WORK REQUIRED
Present the data once more in exactly its original form.

=======

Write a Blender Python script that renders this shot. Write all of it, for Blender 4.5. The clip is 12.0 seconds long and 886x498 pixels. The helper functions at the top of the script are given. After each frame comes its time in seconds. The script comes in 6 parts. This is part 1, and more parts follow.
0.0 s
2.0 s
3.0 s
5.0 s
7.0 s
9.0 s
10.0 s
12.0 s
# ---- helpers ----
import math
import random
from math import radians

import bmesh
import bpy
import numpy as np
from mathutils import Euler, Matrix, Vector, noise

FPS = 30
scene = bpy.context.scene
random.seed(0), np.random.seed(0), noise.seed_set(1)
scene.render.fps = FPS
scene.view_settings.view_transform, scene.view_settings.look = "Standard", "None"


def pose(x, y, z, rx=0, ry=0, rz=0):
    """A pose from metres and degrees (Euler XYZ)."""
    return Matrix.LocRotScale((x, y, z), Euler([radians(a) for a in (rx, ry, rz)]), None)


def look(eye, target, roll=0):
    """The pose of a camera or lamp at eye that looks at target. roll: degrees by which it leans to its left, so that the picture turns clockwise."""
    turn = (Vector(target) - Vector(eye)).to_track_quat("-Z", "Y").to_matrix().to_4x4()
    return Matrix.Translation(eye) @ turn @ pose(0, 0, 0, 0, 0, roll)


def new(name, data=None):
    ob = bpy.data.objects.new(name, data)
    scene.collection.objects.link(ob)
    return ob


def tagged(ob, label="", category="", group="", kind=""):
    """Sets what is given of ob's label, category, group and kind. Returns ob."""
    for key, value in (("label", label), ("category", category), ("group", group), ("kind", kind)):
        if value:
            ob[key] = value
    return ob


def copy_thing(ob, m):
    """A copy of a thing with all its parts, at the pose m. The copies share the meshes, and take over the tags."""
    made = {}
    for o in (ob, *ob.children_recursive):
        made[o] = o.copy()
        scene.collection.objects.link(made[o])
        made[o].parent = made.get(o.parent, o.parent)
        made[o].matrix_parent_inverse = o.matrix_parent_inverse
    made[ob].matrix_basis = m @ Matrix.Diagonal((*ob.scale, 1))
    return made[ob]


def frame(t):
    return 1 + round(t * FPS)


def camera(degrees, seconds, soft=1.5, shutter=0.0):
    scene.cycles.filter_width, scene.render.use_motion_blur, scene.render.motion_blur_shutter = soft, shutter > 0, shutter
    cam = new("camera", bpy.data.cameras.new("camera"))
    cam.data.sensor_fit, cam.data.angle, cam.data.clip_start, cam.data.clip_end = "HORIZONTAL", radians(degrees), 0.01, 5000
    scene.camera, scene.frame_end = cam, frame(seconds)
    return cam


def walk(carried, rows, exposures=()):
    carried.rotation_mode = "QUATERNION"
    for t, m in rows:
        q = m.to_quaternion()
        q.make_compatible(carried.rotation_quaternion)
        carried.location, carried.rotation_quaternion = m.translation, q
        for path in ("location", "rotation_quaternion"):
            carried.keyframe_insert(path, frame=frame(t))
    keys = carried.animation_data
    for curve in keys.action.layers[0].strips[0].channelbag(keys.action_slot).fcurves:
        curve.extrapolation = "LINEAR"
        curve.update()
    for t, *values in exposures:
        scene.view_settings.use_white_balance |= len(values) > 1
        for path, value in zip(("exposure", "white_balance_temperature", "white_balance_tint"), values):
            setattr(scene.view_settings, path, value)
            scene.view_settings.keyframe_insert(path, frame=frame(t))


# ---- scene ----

=======

RESPONSE TO THE EXERCISE
Write a Blender Python script that renders this shot. Write all of it, for Blender 4.5. The clip is 12.0 seconds long and 886x498 pixels. The helper functions at the top of the script are given. After each frame comes its time in seconds. The script comes in 6 parts. This is part 1, and more parts follow.
0.0 s
2.0 s
3.0 s
5.0 s
7.0 s
9.0 s
10.0 s
12.0 s
# ---- helpers ----
import math
import random
from math import radians

import bmesh
import bpy
import numpy as np
from mathutils import Euler, Matrix, Vector, noise

FPS = 30
scene = bpy.context.scene
random.seed(0), np.random.seed(0), noise.seed_set(1)
scene.render.fps = FPS
scene.view_settings.view_transform, scene.view_settings.look = "Standard", "None"


def pose(x, y, z, rx=0, ry=0, rz=0):
    """A pose from metres and degrees (Euler XYZ)."""
    return Matrix.LocRotScale((x, y, z), Euler([radians(a) for a in (rx, ry, rz)]), None)


def look(eye, target, roll=0):
    """The pose of a camera or lamp at eye that looks at target. roll: degrees by which it leans to its left, so that the picture turns clockwise."""
    turn = (Vector(target) - Vector(eye)).to_track_quat("-Z", "Y").to_matrix().to_4x4()
    return Matrix.Translation(eye) @ turn @ pose(0, 0, 0, 0, 0, roll)


def new(name, data=None):
    ob = bpy.data.objects.new(name, data)
    scene.collection.objects.link(ob)
    return ob


def tagged(ob, label="", category="", group="", kind=""):
    """Sets what is given of ob's label, category, group and kind. Returns ob."""
    for key, value in (("label", label), ("category", category), ("group", group), ("kind", kind)):
        if value:
            ob[key] = value
    return ob


def copy_thing(ob, m):
    """A copy of a thing with all its parts, at the pose m. The copies share the meshes, and take over the tags."""
    made = {}
    for o in (ob, *ob.children_recursive):
        made[o] = o.copy()
        scene.collection.objects.link(made[o])
        made[o].parent = made.get(o.parent, o.parent)
        made[o].matrix_parent_inverse = o.matrix_parent_inverse
    made[ob].matrix_basis = m @ Matrix.Diagonal((*ob.scale, 1))
    return made[ob]


def frame(t):
    return 1 + round(t * FPS)


def camera(degrees, seconds, soft=1.5, shutter=0.0):
    scene.cycles.filter_width, scene.render.use_motion_blur, scene.render.motion_blur_shutter = soft, shutter > 0, shutter
    cam = new("camera", bpy.data.cameras.new("camera"))
    cam.data.sensor_fit, cam.data.angle, cam.data.clip_start, cam.data.clip_end = "HORIZONTAL", radians(degrees), 0.01, 5000
    scene.camera, scene.frame_end = cam, frame(seconds)
    return cam


def walk(carried, rows, exposures=()):
    carried.rotation_mode = "QUATERNION"
    for t, m in rows:
        q = m.to_quaternion()
        q.make_compatible(carried.rotation_quaternion)
        carried.location, carried.rotation_quaternion = m.translation, q
        for path in ("location", "rotation_quaternion"):
            carried.keyframe_insert(path, frame=frame(t))
    keys = carried.animation_data
    for curve in keys.action.layers[0].strips[0].channelbag(keys.action_slot).fcurves:
        curve.extrapolation = "LINEAR"
        curve.update()
    for t, *values in exposures:
        scene.view_settings.use_white_balance |= len(values) > 1
        for path, value in zip(("exposure", "white_balance_temperature", "white_balance_tint"), values):
            setattr(scene.view_settings, path, value)
            scene.view_settings.keyframe_insert(path, frame=frame(t))


# ---- scene ----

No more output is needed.